What is expected — Please repeat, exactly and with nothing added, the lines running from the line that contains "curve.update()" to the line that contains "scene.view_settings.keyframe_insert(path, frame=frame(t))", both lines included.

Information provided —
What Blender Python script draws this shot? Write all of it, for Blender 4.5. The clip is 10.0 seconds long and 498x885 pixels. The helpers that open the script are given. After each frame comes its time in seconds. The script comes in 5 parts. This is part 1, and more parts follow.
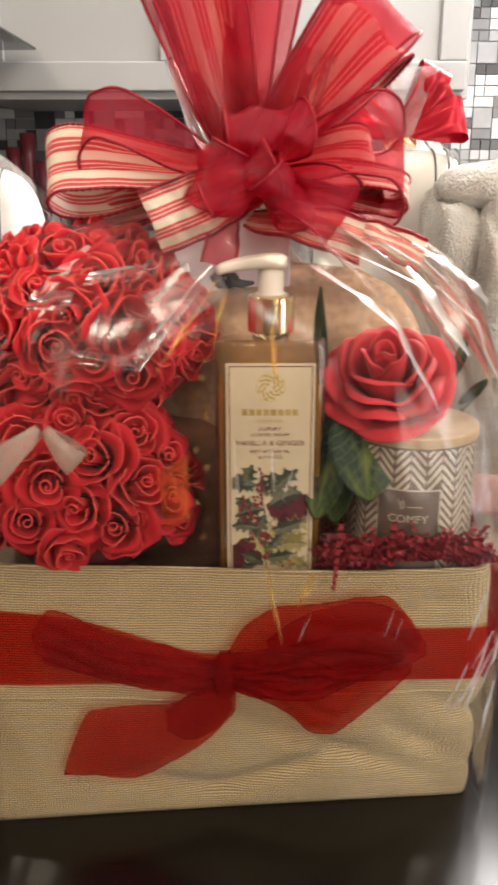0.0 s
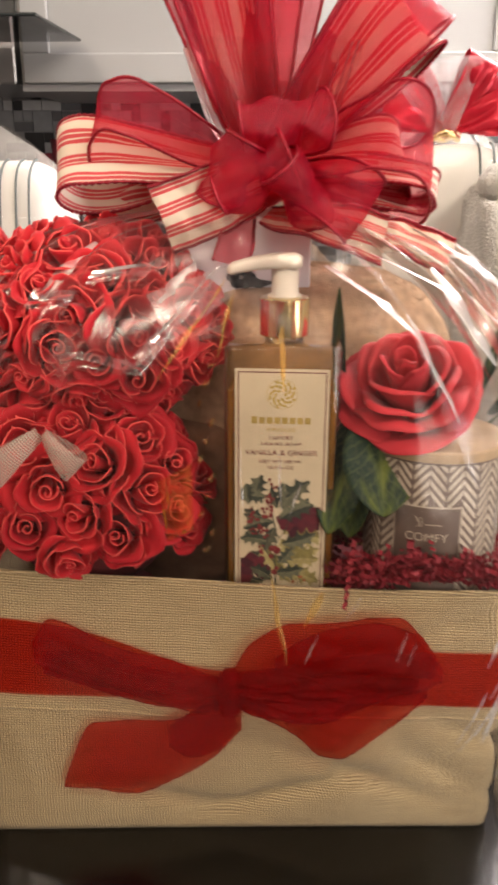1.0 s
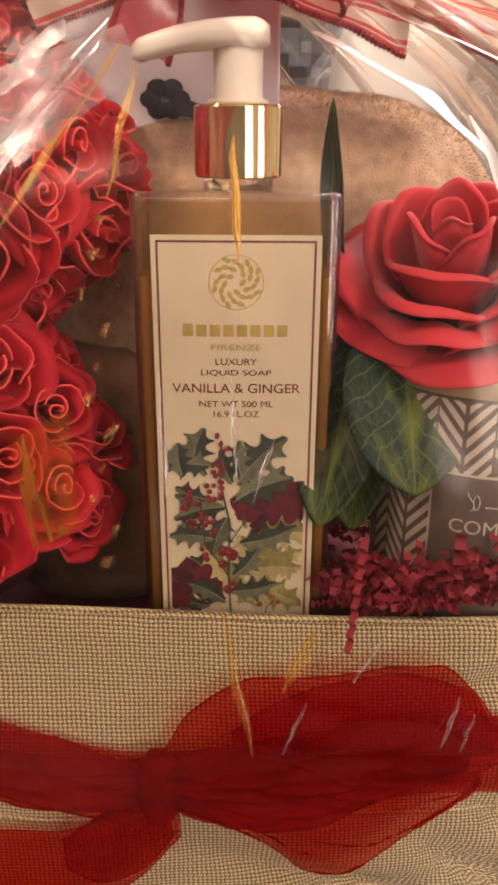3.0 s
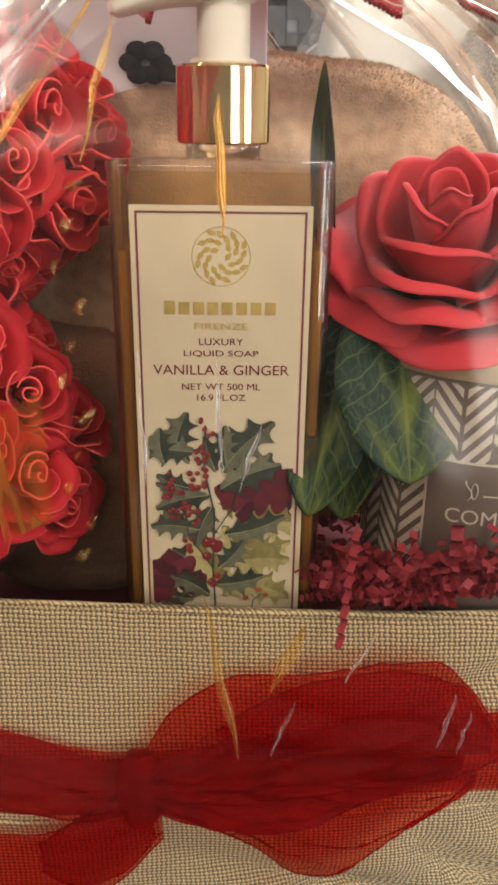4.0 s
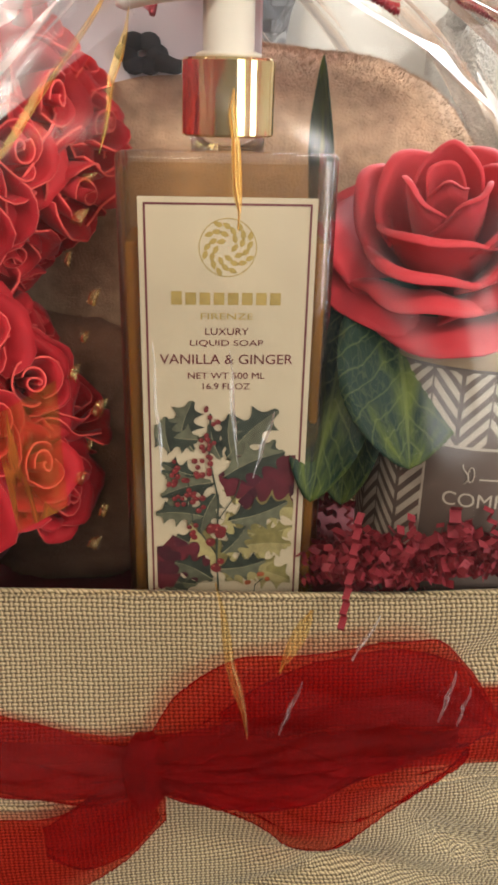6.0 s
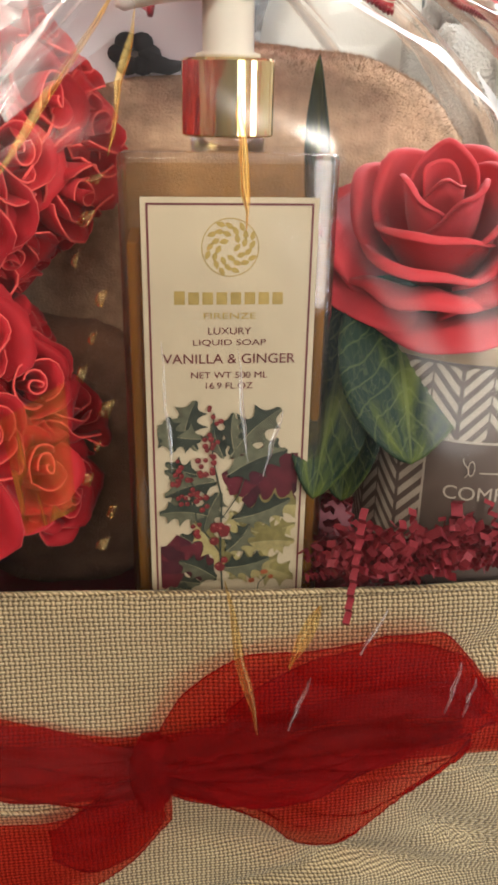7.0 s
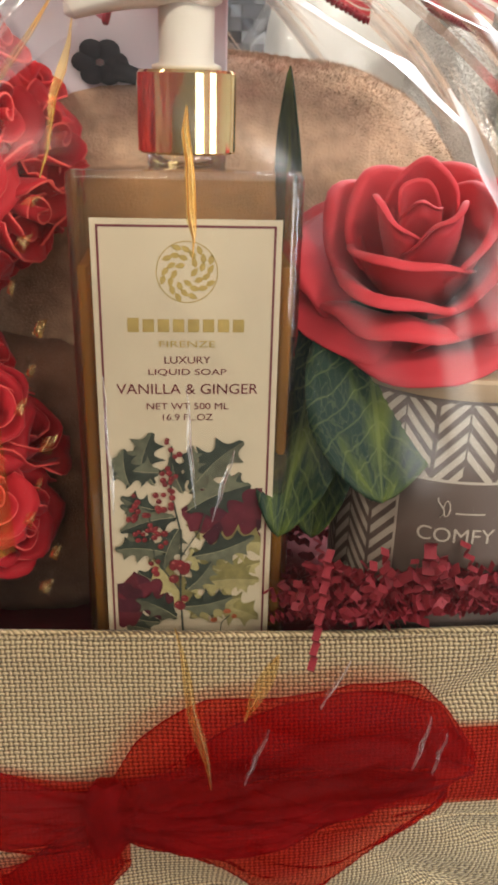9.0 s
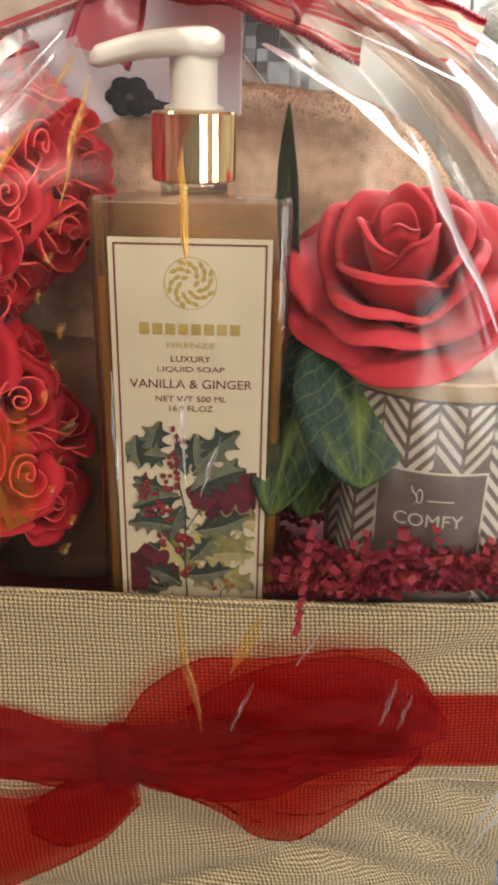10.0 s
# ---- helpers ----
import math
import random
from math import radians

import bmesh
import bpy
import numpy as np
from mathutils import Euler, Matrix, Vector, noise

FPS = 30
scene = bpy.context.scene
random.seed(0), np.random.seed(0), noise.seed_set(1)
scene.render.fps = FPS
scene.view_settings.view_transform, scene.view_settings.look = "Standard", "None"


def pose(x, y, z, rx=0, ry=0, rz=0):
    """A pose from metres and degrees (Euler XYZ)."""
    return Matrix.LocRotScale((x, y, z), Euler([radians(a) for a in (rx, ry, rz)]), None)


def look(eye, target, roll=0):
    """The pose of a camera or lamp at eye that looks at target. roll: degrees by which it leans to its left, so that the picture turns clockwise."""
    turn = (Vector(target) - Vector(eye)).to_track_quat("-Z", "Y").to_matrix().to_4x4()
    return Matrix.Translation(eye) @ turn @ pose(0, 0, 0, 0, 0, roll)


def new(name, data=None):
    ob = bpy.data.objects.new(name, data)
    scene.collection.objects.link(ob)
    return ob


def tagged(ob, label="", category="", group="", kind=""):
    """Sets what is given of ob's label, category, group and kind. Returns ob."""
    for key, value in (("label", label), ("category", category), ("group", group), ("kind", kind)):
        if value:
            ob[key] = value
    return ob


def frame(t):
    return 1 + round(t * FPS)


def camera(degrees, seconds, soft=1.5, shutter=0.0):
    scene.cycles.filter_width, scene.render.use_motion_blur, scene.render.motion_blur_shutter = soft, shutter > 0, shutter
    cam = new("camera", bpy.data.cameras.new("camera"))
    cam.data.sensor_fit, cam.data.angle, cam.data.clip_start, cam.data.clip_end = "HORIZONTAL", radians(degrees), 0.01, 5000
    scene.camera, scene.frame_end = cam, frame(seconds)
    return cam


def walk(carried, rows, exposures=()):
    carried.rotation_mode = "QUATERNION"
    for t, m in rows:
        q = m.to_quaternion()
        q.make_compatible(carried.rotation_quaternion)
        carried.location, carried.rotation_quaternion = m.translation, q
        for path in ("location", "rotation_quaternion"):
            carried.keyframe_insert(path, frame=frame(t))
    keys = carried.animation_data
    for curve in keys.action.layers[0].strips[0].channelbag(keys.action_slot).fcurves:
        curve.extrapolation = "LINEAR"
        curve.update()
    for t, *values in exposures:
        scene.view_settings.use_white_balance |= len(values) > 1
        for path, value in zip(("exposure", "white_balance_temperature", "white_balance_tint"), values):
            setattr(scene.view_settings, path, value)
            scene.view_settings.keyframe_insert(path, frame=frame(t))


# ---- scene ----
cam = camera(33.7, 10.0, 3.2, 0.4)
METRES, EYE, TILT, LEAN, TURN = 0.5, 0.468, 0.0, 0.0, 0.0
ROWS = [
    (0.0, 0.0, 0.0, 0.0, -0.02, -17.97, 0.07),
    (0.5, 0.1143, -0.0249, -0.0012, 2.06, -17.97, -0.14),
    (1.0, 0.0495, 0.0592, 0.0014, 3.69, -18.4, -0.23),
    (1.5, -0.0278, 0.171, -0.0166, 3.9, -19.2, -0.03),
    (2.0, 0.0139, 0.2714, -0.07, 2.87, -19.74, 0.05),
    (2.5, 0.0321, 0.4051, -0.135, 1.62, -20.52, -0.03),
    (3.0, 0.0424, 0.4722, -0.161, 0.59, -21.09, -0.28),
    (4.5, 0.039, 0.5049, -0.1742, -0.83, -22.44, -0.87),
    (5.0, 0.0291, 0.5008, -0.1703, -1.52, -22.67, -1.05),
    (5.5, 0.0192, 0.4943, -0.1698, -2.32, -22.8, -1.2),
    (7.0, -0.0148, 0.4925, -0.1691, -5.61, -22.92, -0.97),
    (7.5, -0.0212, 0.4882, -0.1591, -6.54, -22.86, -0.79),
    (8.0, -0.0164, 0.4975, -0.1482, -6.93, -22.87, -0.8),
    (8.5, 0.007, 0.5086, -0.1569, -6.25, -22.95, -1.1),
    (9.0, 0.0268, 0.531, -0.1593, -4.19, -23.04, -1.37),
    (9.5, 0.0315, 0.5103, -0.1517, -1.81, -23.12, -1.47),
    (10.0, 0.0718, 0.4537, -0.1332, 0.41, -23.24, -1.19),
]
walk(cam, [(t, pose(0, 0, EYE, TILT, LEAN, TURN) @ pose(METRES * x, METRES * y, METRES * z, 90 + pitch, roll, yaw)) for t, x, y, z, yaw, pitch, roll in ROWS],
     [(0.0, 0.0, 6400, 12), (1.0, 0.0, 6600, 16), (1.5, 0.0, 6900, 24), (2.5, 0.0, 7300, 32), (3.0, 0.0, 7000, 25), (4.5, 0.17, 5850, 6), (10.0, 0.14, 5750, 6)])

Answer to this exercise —
        curve.update()
    for t, *values in exposures:
        scene.view_settings.use_white_balance |= len(values) > 1
        for path, value in zip(("exposure", "white_balance_temperature", "white_balance_tint"), values):
            setattr(scene.view_settings, path, value)
            scene.view_settings.keyframe_insert(path, frame=frame(t))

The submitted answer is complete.